Active Retrieval Augmented Generation
“Despite the remarkable ability of large language models (LMs) to comprehend and generate language, they have a tendency to hallucinate and create factually inaccurate output. Augmenting LMs by retrieving information from external knowledge resources is one promising solution. Most existing retrieval augmented LMs employ a retrieve-and-generate setup that only retrieves information once based on the input. This is limiting, however, in more general scenarios involving generation of long texts, where continually gathering information throughout generation is essential. In this work, we provide a generalized view of active retrieval augmented generation, methods that actively decide when and what to retrieve across the course of the generation. We propose Forward-Looking Active REtrieval augmented generation (FLARE), a generic method which iteratively uses a prediction of the upcoming sentence to anticipate future content, which is then utilized as a query to retrieve relevant documents to regenerate the sentence if it contains low-confidence tokens.”

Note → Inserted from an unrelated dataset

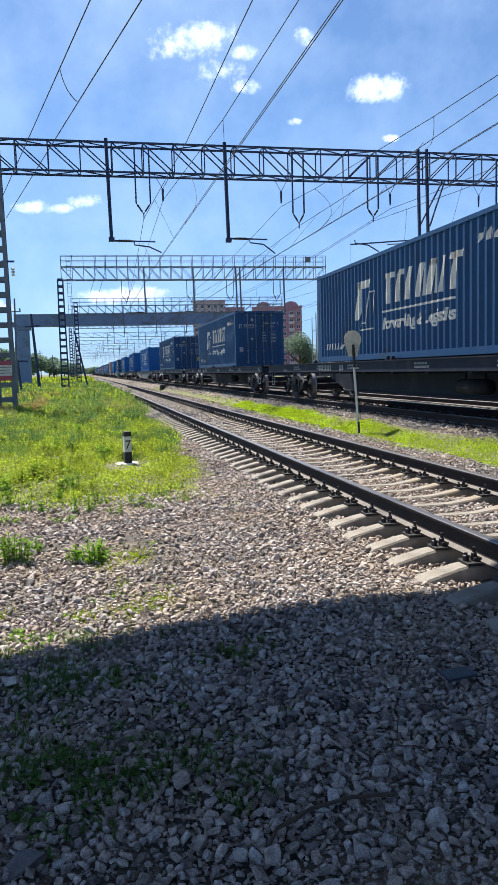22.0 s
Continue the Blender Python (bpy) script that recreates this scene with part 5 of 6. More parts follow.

These single-time retrieval augmented LMs outperform purely parametric LMs, particularly for shortform knowledge-intensive generation tasks such as factoid question answering (QA) (Kwiatkowski et al., 2019; Joshi et al., 2017), where the information needs are clear in the user’s input, and it is sufficient to retrieve relevant knowledge once solely based on the input.
In contrast to short-form generation, long-form generation presents complex information needs that are not always evident from the input alone. Similar to how humans gradually gather information as we create content such as papers, essays, or books, long-form generation with LMs would require gathering multiple pieces of knowledge throughout the generation process. For example, to generate a summary about a particular topic, the initial retrieval based on the topic name (e.g., Joe Biden) may not cover all aspects and details. It is crucial to retrieve extra information as needed during generation, such as when generating a certain aspect (e.g., Joe Biden’s education history) or a specific detail (e.g., the date of Joe Biden’s presidential campaign announcement).
We ask the following question: can we create a simple and generic retrieval augmented LM that actively decides when and what to retrieve throughout the generation process, and are applicable to a variety of long-form generation tasks?
Our hypothesis regarding when to retrieve is that LMs should retrieve information only when they lack the required knowledge to avoid unnecessary or inappropriate retrieval that occurs in passive retrieval augmented LMs (Khandelwal et al., 2020; Borgeaud et al., 2022; Ram et al., 2023; Trivedi et al., 2022). Given the observation that large LMs tend to be well-calibrated and low probability/confidence often indicates a lack of knowledge (Kadavath et al., 2022), we adopt an active retrieval strategy that only retrieves when LMs generate low probability tokens. When deciding what to retrieve, it is important to consider what LMs intend to generate in the future, as the goal of active retrieval is to benefit future generations. Therefore, we propose anticipating the future by generating a temporary next sentence, using it as a query to retrieve relevant documents, and then regenerating the next sentence conditioning on the retrieved documents. Combining the two aspects, we propose Forward- Looking Active REtrieval augmented generation (FLARE), as illustrated in Figure 1. FLARE iteratively generates a temporary next sentence, use it as the query to retrieve relevant documents if it contains low-probability tokens and regenerate the next sentence until reaches the end.